No coin nor oath required. For personal study only.

✦ Synopsis


During the early stages of a search for definitions of "information" in works on information science for use in another major project, it came to light that there might be a significant absence of indexes in such works. Immediately the question arose, "What is the percentage of recent books on information science that lack indexes?" This brief communication answers that question.
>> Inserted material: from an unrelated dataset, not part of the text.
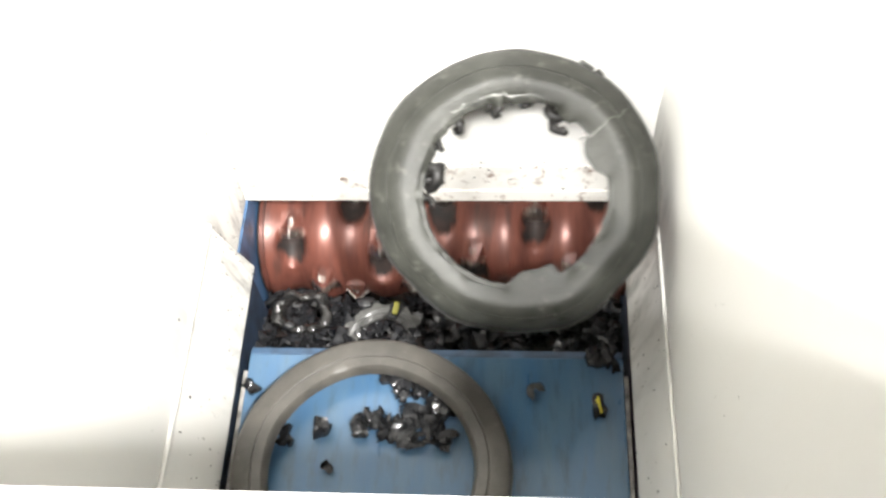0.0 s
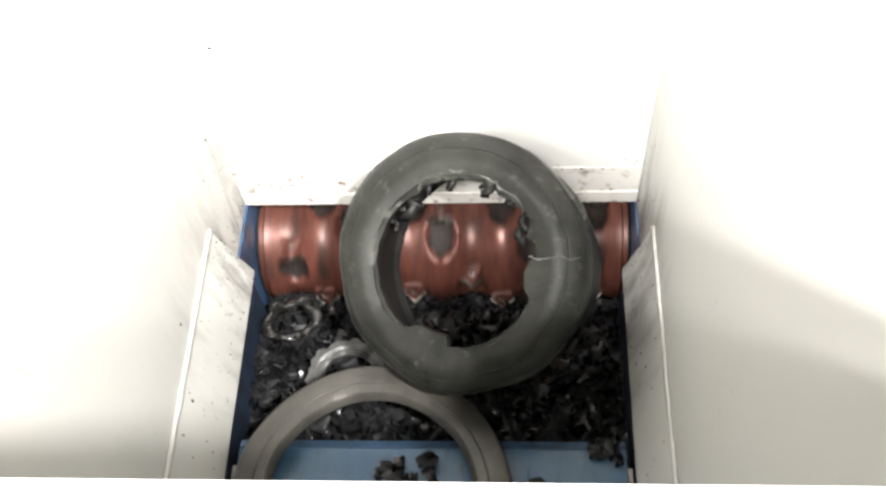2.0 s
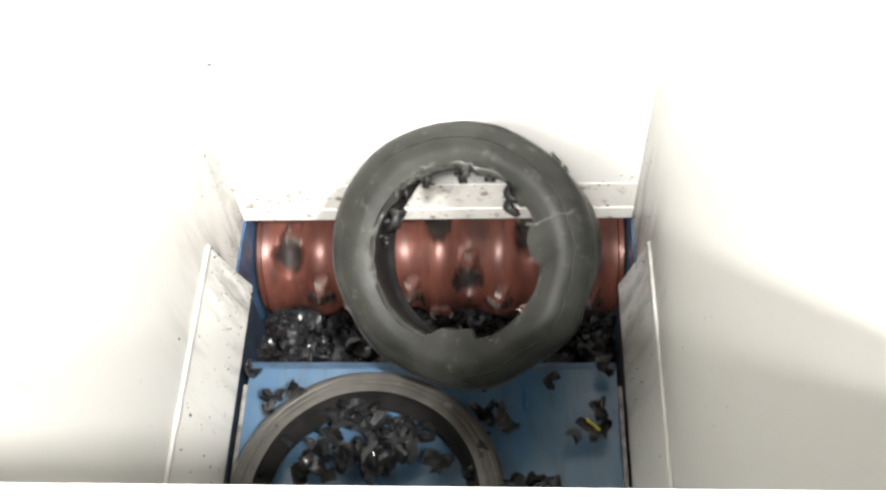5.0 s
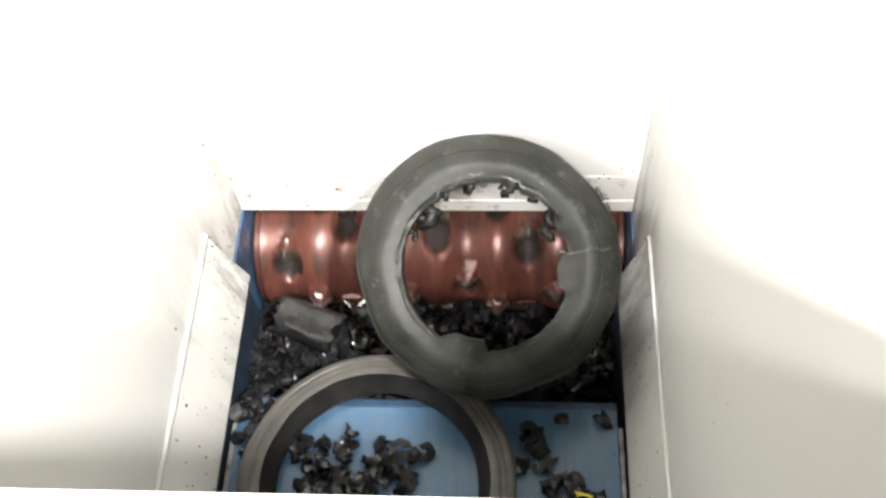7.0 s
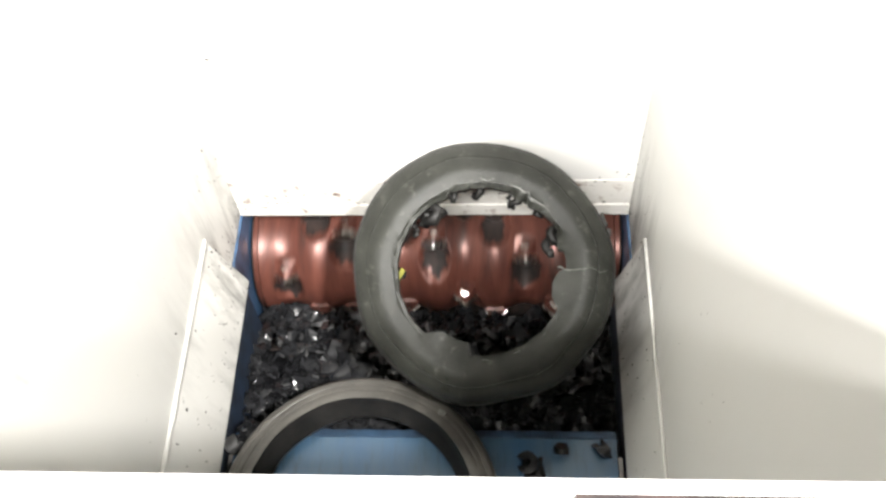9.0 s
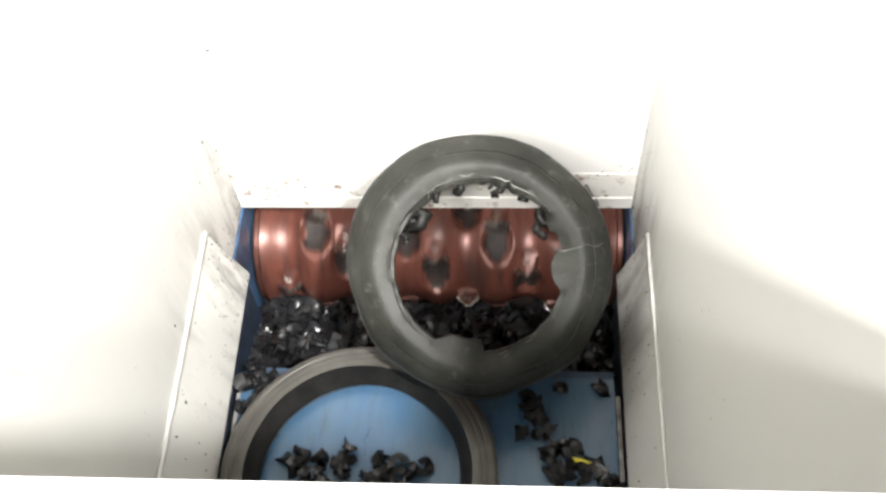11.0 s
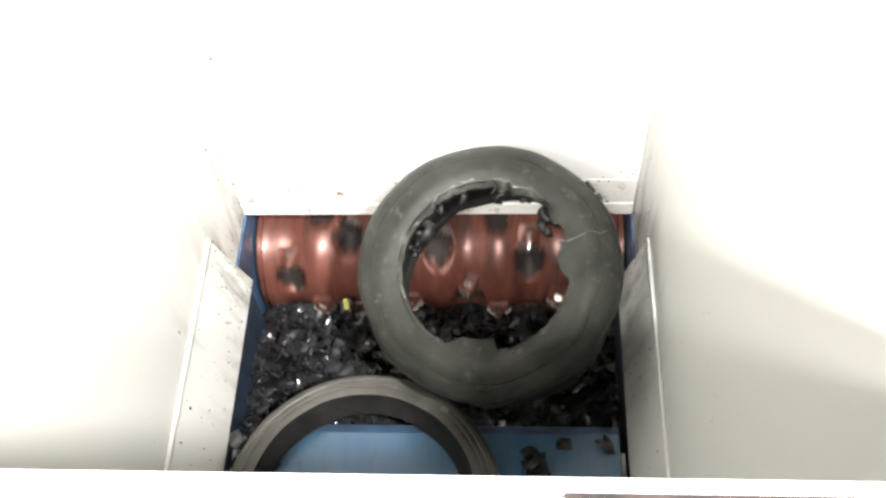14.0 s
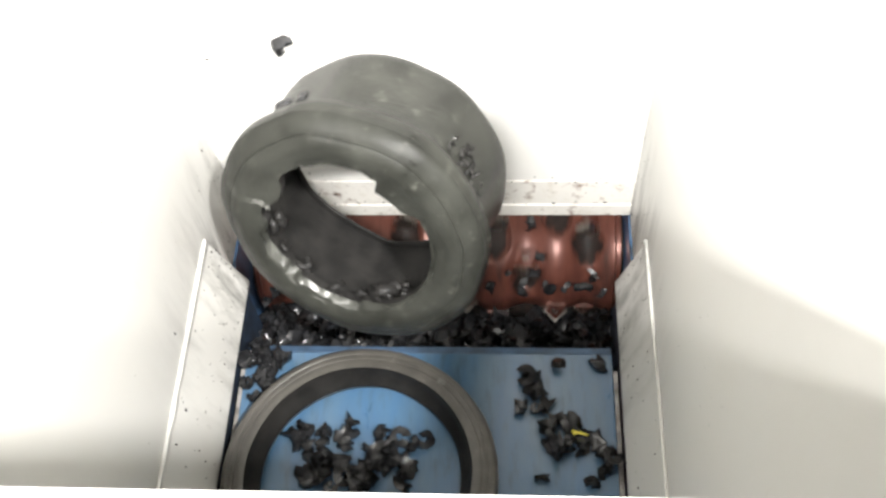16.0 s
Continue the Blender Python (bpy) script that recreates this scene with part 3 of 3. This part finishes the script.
# ---- what moves ----
RAM_STEPS = ((0, -0.176), (0.3, -0.196), (0.5, -0.223), (0.8, -0.278), (1.0, -0.314), (1.2, -0.352), (1.5, -0.380), (1.8, -0.382), (2.0, -0.375), (2.5, -0.327), (2.8, -0.292), (3.0, -0.265),
             (3.5, -0.220), (4.0, -0.164), (4.3, -0.140), (4.8, -0.150), (5.5, -0.240), (6.3, -0.326), (6.5, -0.320), (7.0, -0.271), (7.5, -0.221), (8.0, -0.173), (8.5, -0.235), (9.0, -0.330),
             (9.5, -0.383), (9.8, -0.387), (10.0, -0.364), (10.2, -0.330), (11.0, -0.210), (11.7, -0.135), (12.3, -0.122), (12.5, -0.124), (13.0, -0.179), (13.5, -0.271), (14.0, -0.322),
             (14.3, -0.325), (14.5, -0.314), (15.0, -0.259), (15.5, -0.205), (16.0, -0.140))


def ram_at(t):
    ts, ys = zip(*RAM_STEPS)
    return float(np.interp(t, ts, ys))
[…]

Books selected were listed under the Library of Congress Subject Heading "Information Science" and its subdivisions. They were in English, published between 1980 and 1991, and were listed in the combined online catalog of Duke University, North Carolina State University, and The University of North Carolina at Chapel Hill. In all, 144 books were searched for the major project. Once a book had been obtained the first procedure was to search the index for a definition of information. If a book had an index, that fact was recorded; similarly, if there was no index, that fact was also recorded. Twelve were self-indexed (dictionaries and encylopedias) and discarded from this study.

Half the books lacked indexes as Table 1 shows. Indexes were absent in a third of the monographs, in half of the compilation of reprints, and three-quarters of the congresses and compilations of previously unpublished papers, and, not surprisingly, in all four of the published dissertations.

This finding reveals an absurdity. Certainly information science ought to be heavily concerned with access to information, and to have half its books lacking in indexes, which have been the main tool for accessing published information since the 13th century (Rouse & Rouse, 1979) seems to be nothing short of the "shoemaker's-children" syndrome.